> [Data segment]:
= = = = = = =
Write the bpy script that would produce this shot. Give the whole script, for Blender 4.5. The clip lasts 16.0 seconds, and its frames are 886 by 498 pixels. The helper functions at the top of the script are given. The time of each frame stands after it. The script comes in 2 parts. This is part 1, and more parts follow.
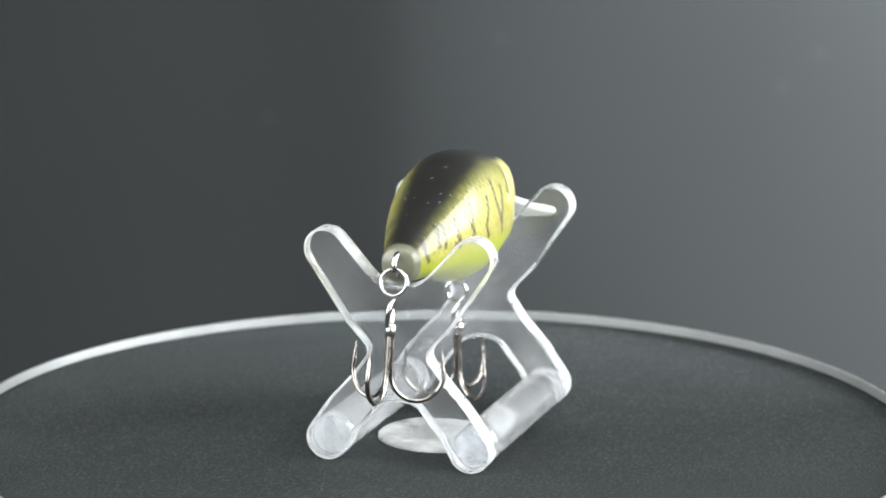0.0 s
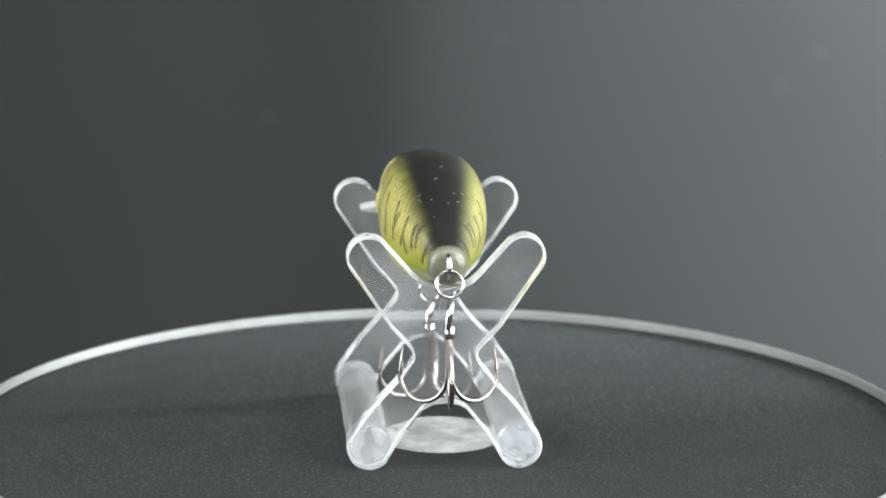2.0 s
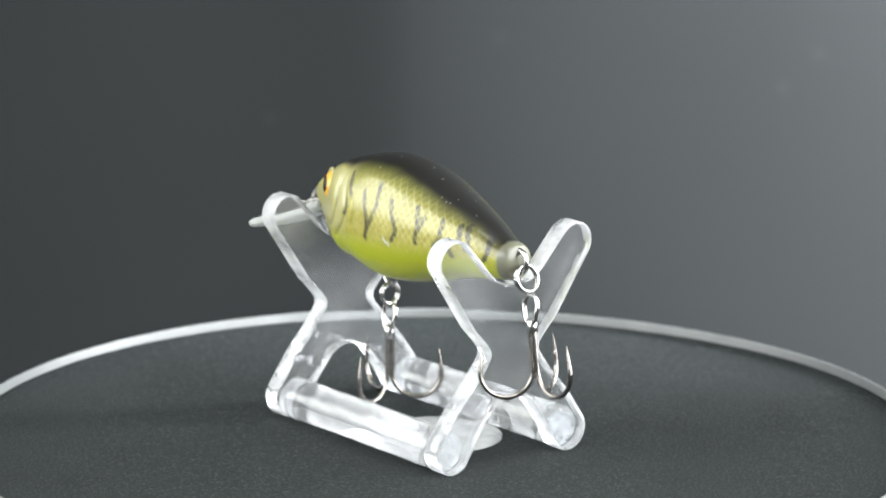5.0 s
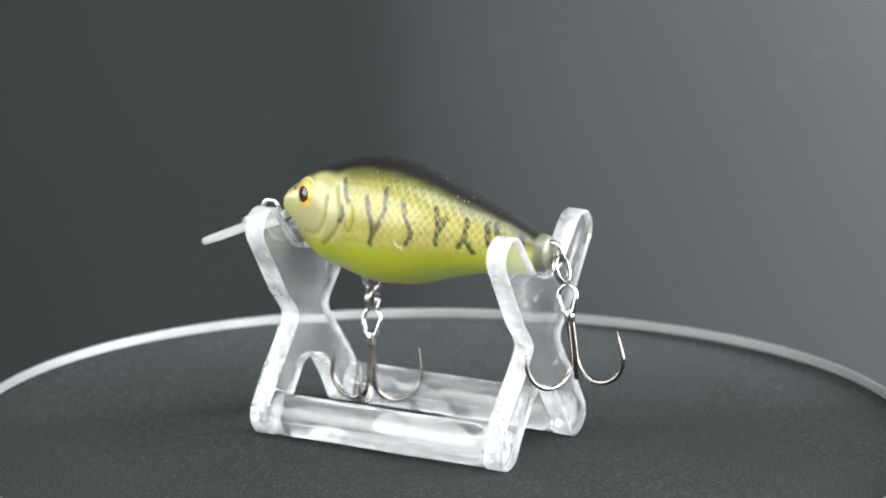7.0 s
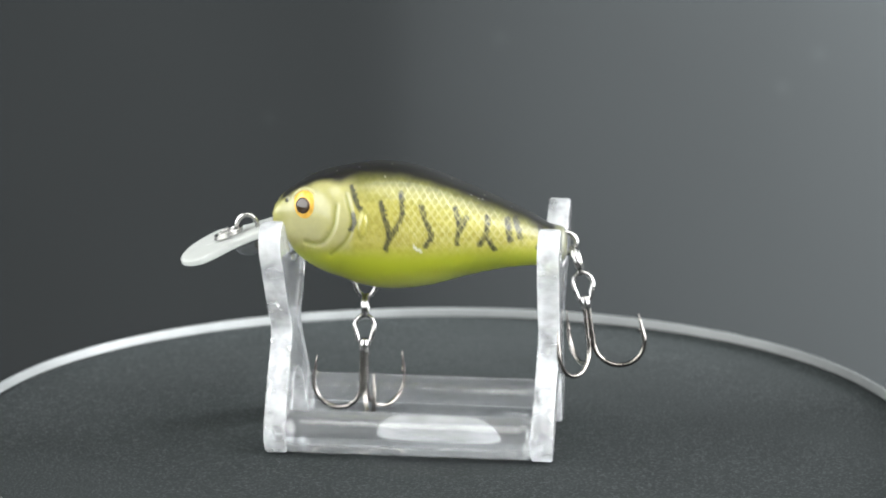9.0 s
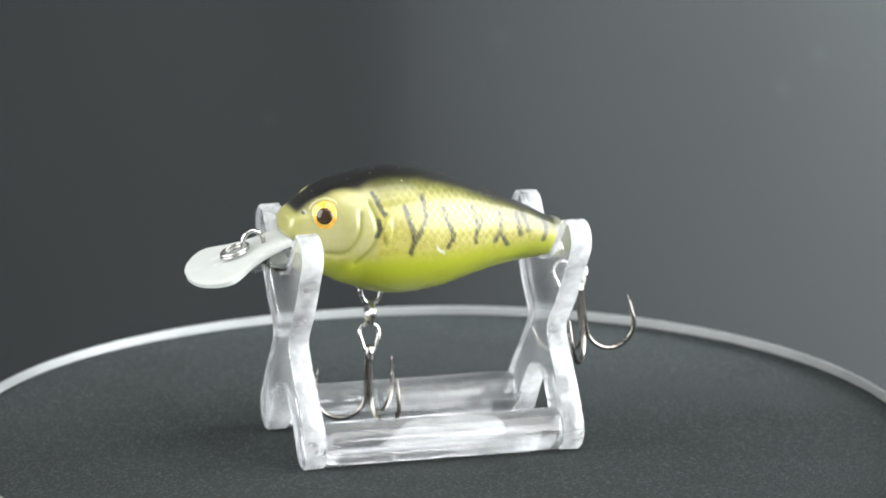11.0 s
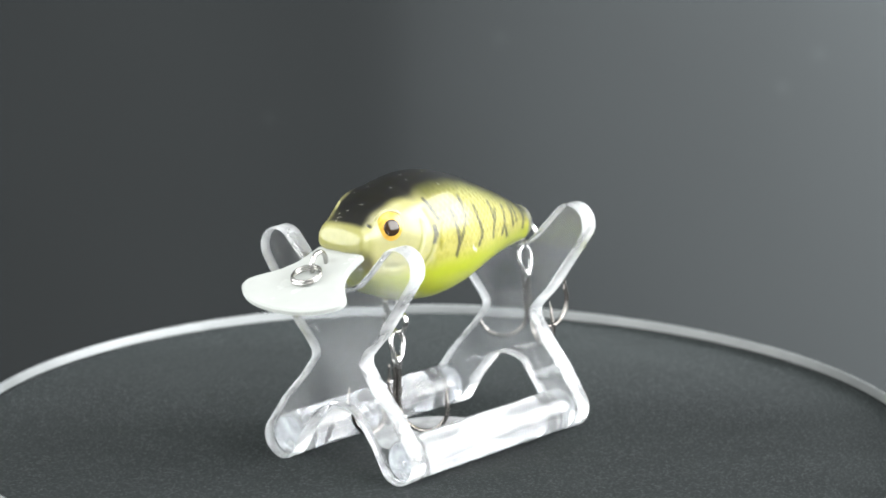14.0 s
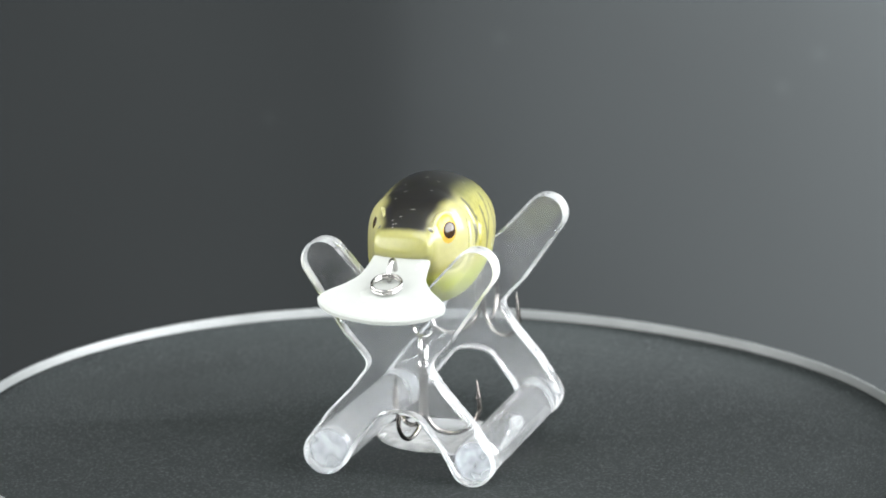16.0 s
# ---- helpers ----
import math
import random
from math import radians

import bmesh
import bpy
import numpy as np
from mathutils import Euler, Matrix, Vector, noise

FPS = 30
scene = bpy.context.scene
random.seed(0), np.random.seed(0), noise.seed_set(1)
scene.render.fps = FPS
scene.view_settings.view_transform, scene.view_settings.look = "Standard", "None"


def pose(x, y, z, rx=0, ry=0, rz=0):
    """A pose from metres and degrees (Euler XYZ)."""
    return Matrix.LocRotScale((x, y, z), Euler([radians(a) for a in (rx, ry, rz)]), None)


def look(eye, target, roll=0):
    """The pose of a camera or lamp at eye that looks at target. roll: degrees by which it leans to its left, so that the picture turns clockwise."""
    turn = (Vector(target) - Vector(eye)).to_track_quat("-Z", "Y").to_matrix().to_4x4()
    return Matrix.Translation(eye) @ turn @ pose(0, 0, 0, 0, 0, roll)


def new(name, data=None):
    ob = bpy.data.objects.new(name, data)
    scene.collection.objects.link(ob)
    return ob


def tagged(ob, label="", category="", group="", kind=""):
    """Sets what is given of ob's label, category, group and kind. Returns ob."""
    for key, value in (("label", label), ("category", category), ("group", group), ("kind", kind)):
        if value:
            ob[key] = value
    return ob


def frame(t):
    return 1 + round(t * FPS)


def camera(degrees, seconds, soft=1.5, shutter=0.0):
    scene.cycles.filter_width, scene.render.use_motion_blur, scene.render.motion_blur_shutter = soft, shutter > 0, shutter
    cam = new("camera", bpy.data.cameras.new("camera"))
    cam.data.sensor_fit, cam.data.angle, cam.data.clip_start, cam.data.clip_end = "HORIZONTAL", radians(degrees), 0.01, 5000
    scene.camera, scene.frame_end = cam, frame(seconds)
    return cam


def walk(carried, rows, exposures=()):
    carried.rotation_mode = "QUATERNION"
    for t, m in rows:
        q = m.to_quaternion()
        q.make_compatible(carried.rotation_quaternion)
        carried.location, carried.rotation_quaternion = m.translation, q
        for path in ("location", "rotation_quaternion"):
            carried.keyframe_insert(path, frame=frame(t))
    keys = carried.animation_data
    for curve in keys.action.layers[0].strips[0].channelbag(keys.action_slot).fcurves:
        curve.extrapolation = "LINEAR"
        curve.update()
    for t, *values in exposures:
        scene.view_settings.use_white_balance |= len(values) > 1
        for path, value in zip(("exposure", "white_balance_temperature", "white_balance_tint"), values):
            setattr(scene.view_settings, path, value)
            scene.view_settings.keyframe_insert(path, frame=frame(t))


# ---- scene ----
= = = = = = =
> [Exercise prompt]:
Reproduce the lines exactly, from the line that contains "carried.keyframe_insert(path, frame=frame(t))" through the line that contains "scene.view_settings.use_white_balance |= len(values)", and nothing more.

> [Exercise result]:
            carried.keyframe_insert(path, frame=frame(t))
    keys = carried.animation_data
    for curve in keys.action.layers[0].strips[0].channelbag(keys.action_slot).fcurves:
        curve.extrapolation = "LINEAR"
        curve.update()
    for t, *values in exposures:
        scene.view_settings.use_white_balance |= len(values) > 1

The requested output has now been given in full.